I am not debating whether or not a complex waveforms can theoretically be decomposed into 100 or 1000 constituent sine waves. or even that they “perfectly” match the original real-world complex waveform.

I am simply saying that is irrelevant. it is like claiming the world is loaded with fractals. Fine, but what can you do with that information? Not much.

In the digital realm, we deal with sampled sound, not sine waves. Does this look like a sine wave to you?

That is what today’s software deals with – complex waves, not some theory about breaking them down into individual sine waves. Now, perhaps there are some VSTs that indeed do “reverse engineer” the underlying sine waves.
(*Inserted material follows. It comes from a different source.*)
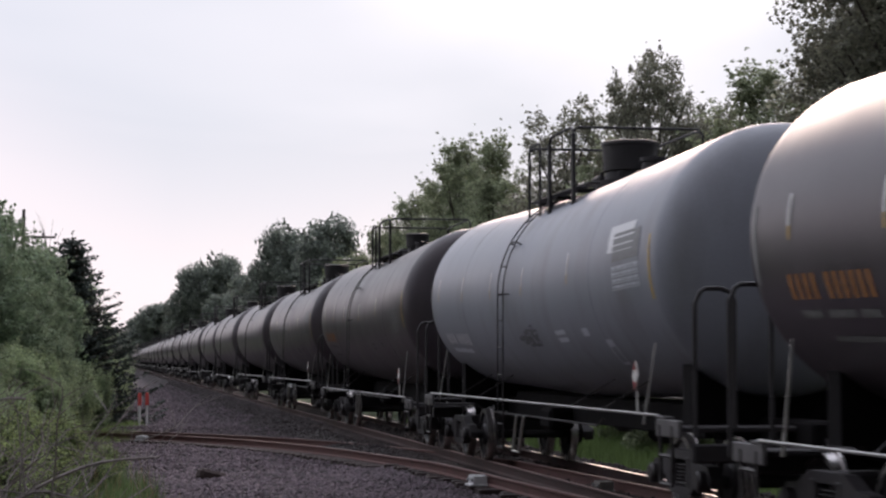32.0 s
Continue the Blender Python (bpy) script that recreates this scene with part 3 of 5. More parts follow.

That’s fine. I don’t care one way or another. I simply observe that in a world where the processing begins and ends with high granularity samples of ever-changing wave shapes, the accuracy of that sampling surely can be a significant factor.

MattiasNYC · May 14, 2022, 11:00pm

You simply don’t understand this.

We’re not saying that there’s some processing going on that literally deconstructs complex waveforms into sine waves, we’re saying that because it is a possible way of describing a complex waveform the process that is employed works. The essence of complex waveforms is what makes this work - not actual deconstruction. If you don’t understand that difference and keep saying that because our waveforms are complex it doesn’t matter that they can be described as sine waves then I really don’t know what else to say.

Read the theorem. Like, literally read the actual theorem and related theory.